Second: Dust buildup impacts cooling capabilities, which impacts speed. Electronics work at their best when they are cool. Over time dust builds up, hindering a computer’s ability to cool. As heat builds up it can cause the electronics to run less efficient and slower. Many computers now have temperature monitoring of some sort and will throttle performance/resources in an attempt to prevent permanent damage to the system.

Third: Part degradation. Even though they don’t have moving parts, as electrons move through the computer and the parts generate heat, they do break down at the molecular level. After years, this can impede their performance by a little, but the bigger problem is they may stop performing withing a certain expected tolerance, and start causing noise or dropped data. Your computer now has to work harder to handle errors due to aging hardware.

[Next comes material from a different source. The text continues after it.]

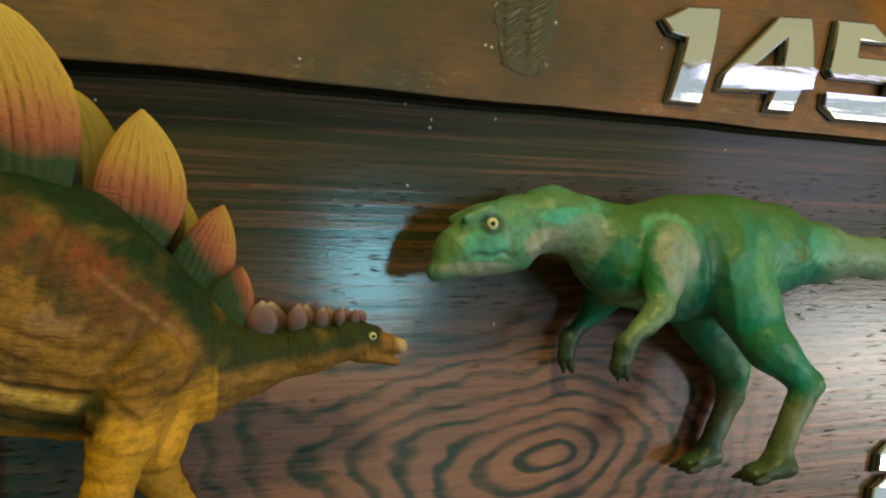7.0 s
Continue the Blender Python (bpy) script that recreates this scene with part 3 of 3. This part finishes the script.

Fourth: This doesn’t apply as much anymore, but older computers that use a disk drive with spinning discs can become a mess of organization. A single file may be spread out over 30 different locations and the read head would have to jump around to find each one. You can de-fragment these which causes the computer to move all those locations to be right next to each other so the read head can grab them all one after the other without jumping around.

Anonymous 0 Comments

The circuits are made of atoms which have protons and electrons. Well electricity runs though these circuits. Sometimes an electron entering one side bumps off two electrons from the exit side, net loss 1. Well as you can imagine, over time you run out of electrons if this keeps happening, and electronics without the electron is just ick.

Anonymous 0 Comments

Another cause that I haven’t seen anyone mention is fragmentation. Hard drives (drives with a spinning platter as opposed to SSDs) can fetch data much faster if it’s contiguous rather than scattered all around the disk. Starting with an empty drive files will be written out nicely, but the longer you use the drive, the more files will end up scattered across the disk in non-contiguous chunks. This means the average speed at which you can read files from your drive will decrease over time.